Un Comité pour empêcher la destruction de Grand Central
Après l’assassinat de John Fitzgerald Kennedy, elle a continué et a joué un rôle important dans l'adoption en 1966 de la National Historic Preservation Act (Loi de préservation historique). Elle avait milité très tôt pour la création d’un classement au Monument Historique ressemblant à celui qui existe en France.
La Maison Blanche n’a pas été le seul projet de Jackie Kennedy, pour lesquels elle s’est engagée. En 1962 à Washington, juste en face de la Maison Blanche le long du Lafayette Square, tout un quartier de maisons datant du 19ème siècle devait être rasé par les promoteurs pour faire place à des immeubles de bureaux fédéraux. Le projet initial visait à faire place nette. La première dame a proposé un plan érigeant des immeubles de bureaux derrière des façades en briques pour maintenir l'identité historique de la place. Autre projet l’aménagement de la Pennsylvania Avenue, l'artère principale qui relie la Maison Blanche au Capitole et la création d'un complexe culturel national, qui devint le Centre Kennedy pour les Arts
Après 1963, vivant désormais à New York, Jackie Kennedy continue ses combats. En 1975, elle a formé un Comité pour bloquer la destruction de la gare Grand Central allant même jusqu'à la Cour suprême pour sa défense. Dans les années 80 elle continue comme celui a autour de la sauvegarde de la salle paroissiale de l'église de Saint-Barthélemy, située au coin de 51e rue et de Park Avenue, là encore menacée par des immeubles de bureaux, ou encore contre le projet de réaménagement de Columbus Circle.

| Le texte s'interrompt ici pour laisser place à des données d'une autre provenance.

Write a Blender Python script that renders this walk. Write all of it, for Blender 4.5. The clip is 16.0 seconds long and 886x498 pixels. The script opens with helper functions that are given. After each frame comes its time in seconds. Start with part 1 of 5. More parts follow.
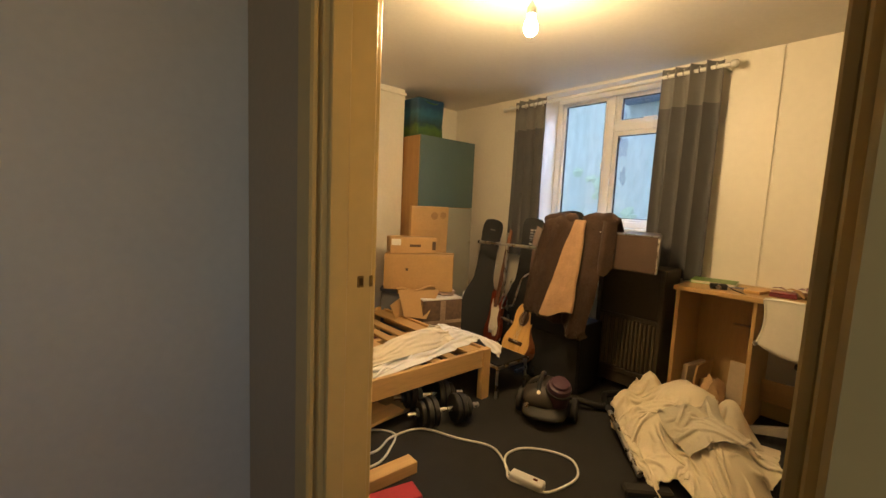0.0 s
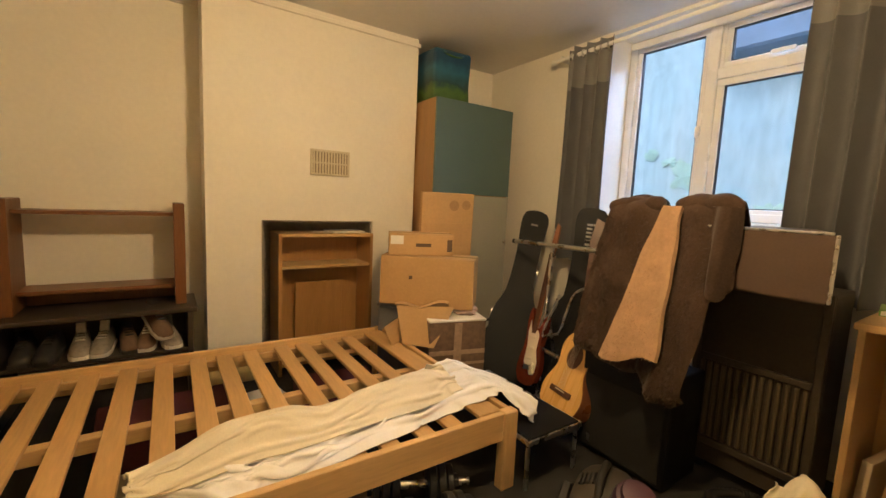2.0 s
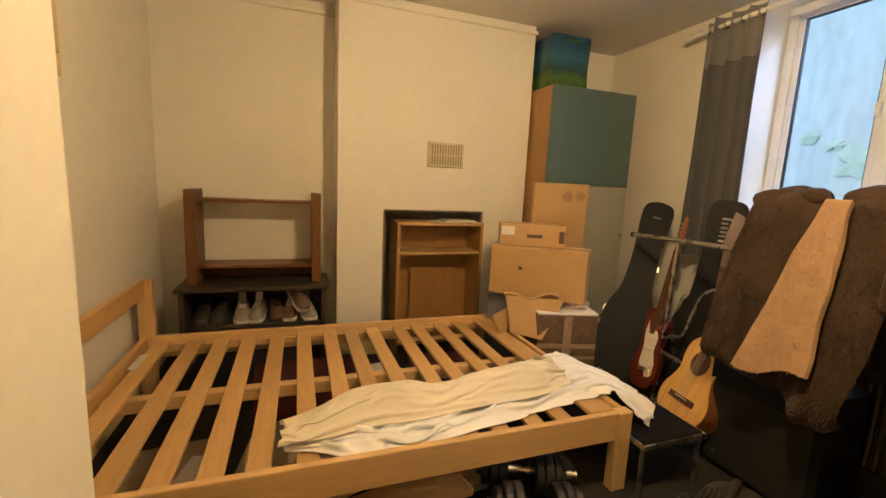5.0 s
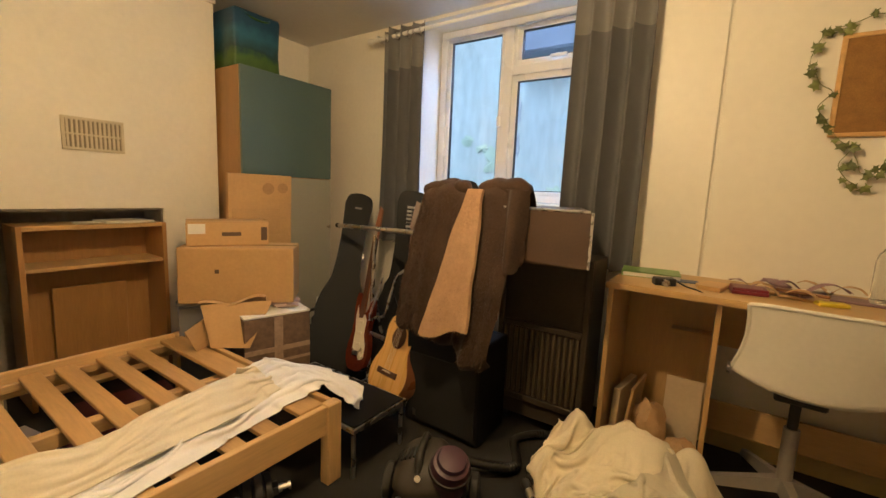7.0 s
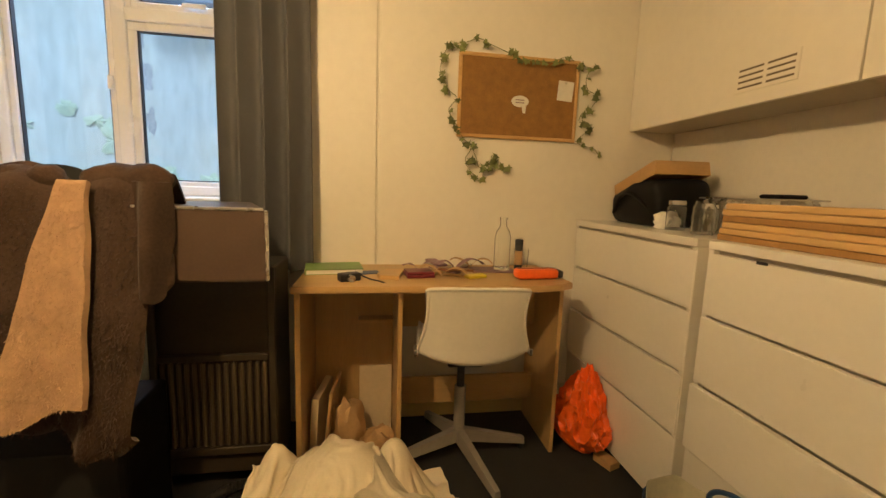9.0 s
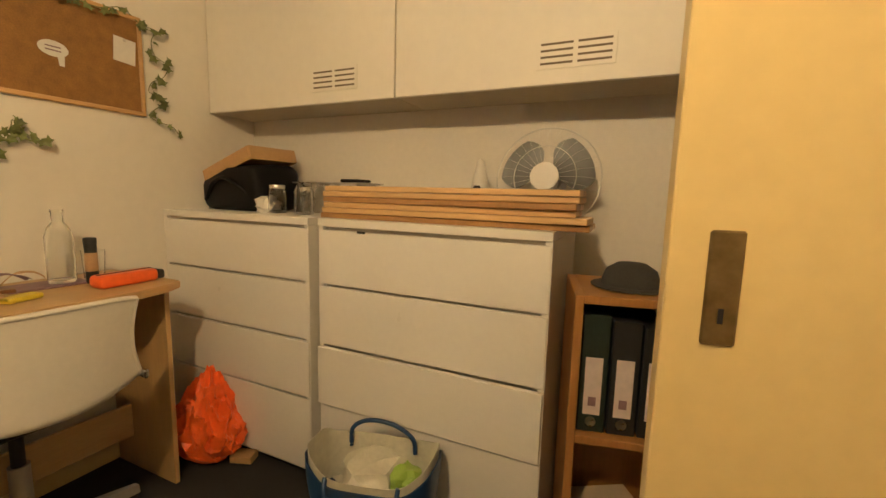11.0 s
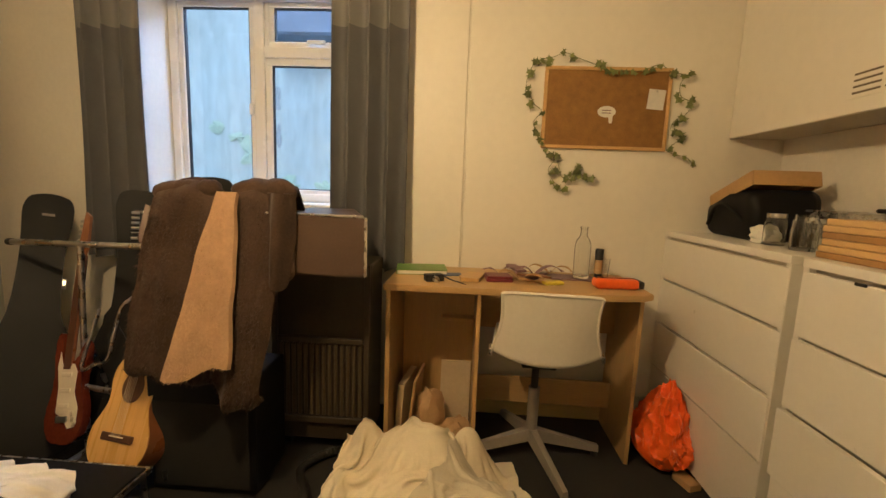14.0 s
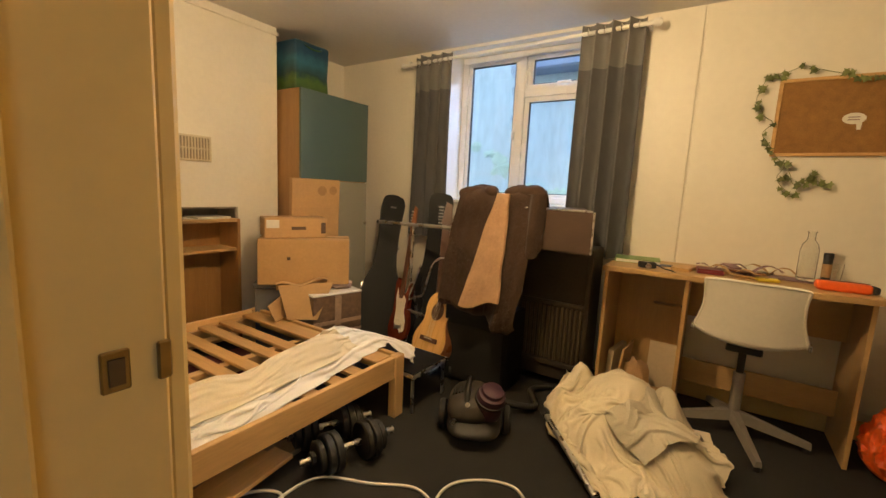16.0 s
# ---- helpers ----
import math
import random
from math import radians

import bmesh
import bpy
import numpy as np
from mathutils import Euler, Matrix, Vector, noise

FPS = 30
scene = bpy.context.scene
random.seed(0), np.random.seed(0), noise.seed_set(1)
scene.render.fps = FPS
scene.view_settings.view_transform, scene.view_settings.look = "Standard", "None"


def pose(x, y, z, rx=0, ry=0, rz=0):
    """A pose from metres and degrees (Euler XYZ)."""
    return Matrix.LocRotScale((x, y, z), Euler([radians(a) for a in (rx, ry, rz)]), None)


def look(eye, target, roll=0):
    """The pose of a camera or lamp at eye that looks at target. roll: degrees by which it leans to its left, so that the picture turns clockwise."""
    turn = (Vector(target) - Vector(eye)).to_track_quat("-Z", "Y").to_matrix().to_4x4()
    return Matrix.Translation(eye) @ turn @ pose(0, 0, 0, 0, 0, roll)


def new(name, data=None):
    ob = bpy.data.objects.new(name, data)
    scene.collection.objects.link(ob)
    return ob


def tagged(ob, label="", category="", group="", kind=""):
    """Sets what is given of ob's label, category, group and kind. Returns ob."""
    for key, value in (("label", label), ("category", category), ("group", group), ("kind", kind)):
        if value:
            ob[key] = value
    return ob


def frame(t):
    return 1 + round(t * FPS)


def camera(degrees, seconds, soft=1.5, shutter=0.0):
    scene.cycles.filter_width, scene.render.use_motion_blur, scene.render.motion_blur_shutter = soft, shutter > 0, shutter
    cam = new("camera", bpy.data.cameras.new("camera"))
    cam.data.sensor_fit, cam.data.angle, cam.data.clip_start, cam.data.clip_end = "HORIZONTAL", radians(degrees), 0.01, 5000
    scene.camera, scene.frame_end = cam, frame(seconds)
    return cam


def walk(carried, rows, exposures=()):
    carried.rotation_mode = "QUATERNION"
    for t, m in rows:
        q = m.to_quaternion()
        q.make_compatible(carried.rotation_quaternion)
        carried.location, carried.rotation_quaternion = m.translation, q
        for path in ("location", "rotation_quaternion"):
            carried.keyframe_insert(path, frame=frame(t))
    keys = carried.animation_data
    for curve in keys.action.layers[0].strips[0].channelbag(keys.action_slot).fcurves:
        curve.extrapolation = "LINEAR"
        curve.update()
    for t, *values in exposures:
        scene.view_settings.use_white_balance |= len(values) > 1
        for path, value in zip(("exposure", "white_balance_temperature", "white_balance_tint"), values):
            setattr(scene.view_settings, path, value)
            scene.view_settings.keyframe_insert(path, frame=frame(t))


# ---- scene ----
# ---- camera ----
cam = camera(93.8, 16.0)
PATH = [
    (0, (0.469, 0.381, 1.174), (1.779, 1.877, 0.962), 2.6),
    (0.5, (0.738, 0.653, 1.157), (2.048, 2.149, 0.944), 2.2),
    (1, (0.991, 0.848, 1.126), (2.311, 2.338, 0.928), 2.4),
    (1.5, (1.125, 0.923, 1.142), (2.364, 2.476, 0.92), 2.5),
    (2, (1.23, 0.941, 1.093), (2.335, 2.594, 0.869), 2.6),
    (2.5, (1.253, 0.931, 1.091), (2.036, 2.753, 0.837), 2.6),
    (3, (1.292, 0.904, 1.095), (1.817, 2.814, 0.816), 2.5),
    (4.25, (1.235, 0.912, 1.100), (1.647, 2.848, 0.815), 2.6),
    (5.5, (1.152, 0.929, 1.108), (2.095, 2.667, 0.804), 2.7),
    (6, (1.21, 0.915, 1.115), (2.383, 2.508, 0.821), 2.6),
    (6.5, (1.29, 0.892, 1.115), (2.699, 2.282, 0.827), 2.6),
    (7, (1.327, 0.916, 1.103), (2.969, 2.024, 0.828), 2.5),
    (7.5, (1.374, 0.933, 1.106), (3.197, 1.707, 0.827), 2.3),
    (8, (1.396, 0.962, 1.117), (3.337, 1.358, 0.841), 2.2),
    (8.5, (1.48, 0.968, 1.129), (3.46, 0.974, 0.841), 2.0),
    (9, (1.584, 0.996, 1.122), (3.538, 0.67, 0.844), 1.9),
    (9.5, (1.638, 1.105, 1.108), (3.452, 0.309, 0.833), 1.9),
    (10, (1.647, 1.177, 1.084), (3.126, -0.145, 0.834), 1.8),
    (11.25, (1.715, 1.095, 1.095), (2.489, -0.728, 0.835), 1.5),
    (12.5, (1.77, 0.991, 1.119), (3.173, -0.409, 0.858), 1.3),
    (13, (1.723, 0.973, 1.122), (3.468, 0.032, 0.855), 1.7),
    (13.5, (1.607, 0.978, 1.142), (3.541, 0.543, 0.871), 2.1),
    (14, (1.454, 0.958, 1.149), (3.432, 1.072, 0.872), 2.2),
    (14.5, (1.263, 0.971, 1.137), (3.173, 1.496, 0.86), 2.4),
    (15, (1.049, 0.939, 1.135), (2.87, 1.718, 0.859), 2.5),
    (15.5, (0.918, 0.86, 1.134), (2.661, 1.801, 0.857), 2.5),
    (16, (0.788, 0.822, 1.121), (2.449, 1.9, 0.84), 2.8),
]
walk(cam, [(t, look(eye, target, roll)) for t, eye, target, roll in PATH],
     [(t, stops, kelvin, 10) for t, stops, kelvin in (
         (0.0, 0.72, 6350), (1.0, 0.80, 5950), (1.5, 0.82, 5850), (2.5, 0.84, 6200), (3.2, 0.84, 6300), (5.3, 0.82, 6000), (6.5, 0.74, 5850), (7.0, 0.76, 5900),
         (8.0, 0.74, 6100), (9.0, 0.74, 6350), (9.5, 0.78, 6550), (10.2, 0.82, 6400), (12.3, 0.84, 4800), (13.0, 0.84, 5000), (13.5, 0.70, 5850), (14.5, 0.68, 5900), (15.5, 0.78, 5850), (16.0, 0.80, 5900))])

# ---- world and light ----
WARM = (1.0, 0.67, 0.31)
world = bpy.data.worlds.new("overcast_sky")
scene.world = world
world.use_nodes = True
wn = world.node_tree.nodes
sky = wn.new("ShaderNodeTexSky")
sky.sky_type, sky.sun_disc = "NISHITA", False
sky.sun_elevation, sky.sun_rotation = radians(50), radians(-66)
wn["Background"].inputs["Strength"].default_value = 0.15
world.node_tree.links.new(sky.outputs["Color"], wn["Background"].inputs["Color"])
sun = new("sun", bpy.data.lights.new("sun", "SUN"))
sun.data.energy, sun.data.angle, sun.data.color = 1.5, radians(20), (0.72, 0.86, 1.0)
sun.matrix_world = look((-9, 4, 12), (0, 0, 0))
BULB_POWER = 860.0
window_sky = new("window_daylight", bpy.data.lights.new("window_daylight", "AREA"))
window_sky.data.shape, window_sky.data.size, window_sky.data.size_y = "RECTANGLE", 1.1, 0.4
window_sky.data.energy, window_sky.data.color = 25.0, (0.48, 0.66, 1.0)
window_sky.matrix_world = look((4.05, 2.04, 2.45), (2.9, 2.04, 1.0))
# fill lamp added to brighten the hall, at an assumed opening out of view
hall_fill = new("hall_fill_lamp", bpy.data.lights.new("hall_fill_lamp", "AREA"))
hall_fill.data.shape, hall_fill.data.size, hall_fill.data.size_y = "RECTANGLE", 0.8, 0.9
hall_fill.data.energy, hall_fill.data.color = 1.75, (1.0, 0.90, 0.76)
hall_fill.matrix_world = look((-0.1, -0.58, 1.45), (0.1, 1.0, 1.2))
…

Avec Jackie Kennedy, la préservation et la sauvegarde ont reçu une impulsion jamais connues jusqu’alors. Des efforts qui permirent à d’autres projets de rencontrer d’importants succès pour les restaurations et les conservations de quartiers historiques entrepris dans des lieux aussi divers que Charleston en Caroline du Sud, le French Quarter à la Nouvelle Orléans ou encore l’étonnante Savannah en Georgie .
Mais rien n’est jamais acquis aux Etats-Unis où les promoteurs s’embarrassent rarement de l'histoire. A New York, en avril, dans une indifférence quasi générale, l’un des rares exemples d’aménagement intérieur réalisé par l’architecte Frank Lloyd Wright (l’architecte du Musée Guggenheim), a été démoli en même temps que le bâtiment et le garage qui l’abritait. Quelques semaines plus tard, on apprenait que le MoMA (Museum of Modern Art) avait l’intention de raser le bâtiment qui a abrité l’American Folk Art Museum, pour construire un nouvel espace plus vaste Torre Verre dessiné par Jean Nouvel. Racheté en 2011, l’immeuble a été construit par un duo d’architecte américain, Tod Williams et Billie Tsien et inauguré deux mois juste après le 11 septembre 2001. Mais le musée a toujours été en proie à des difficultés financières et a dû déménager dans un immeuble plus modeste. Devant la levée de boucliers, les dirigeants du MoMA semblent avoir renoncés… pour le moment!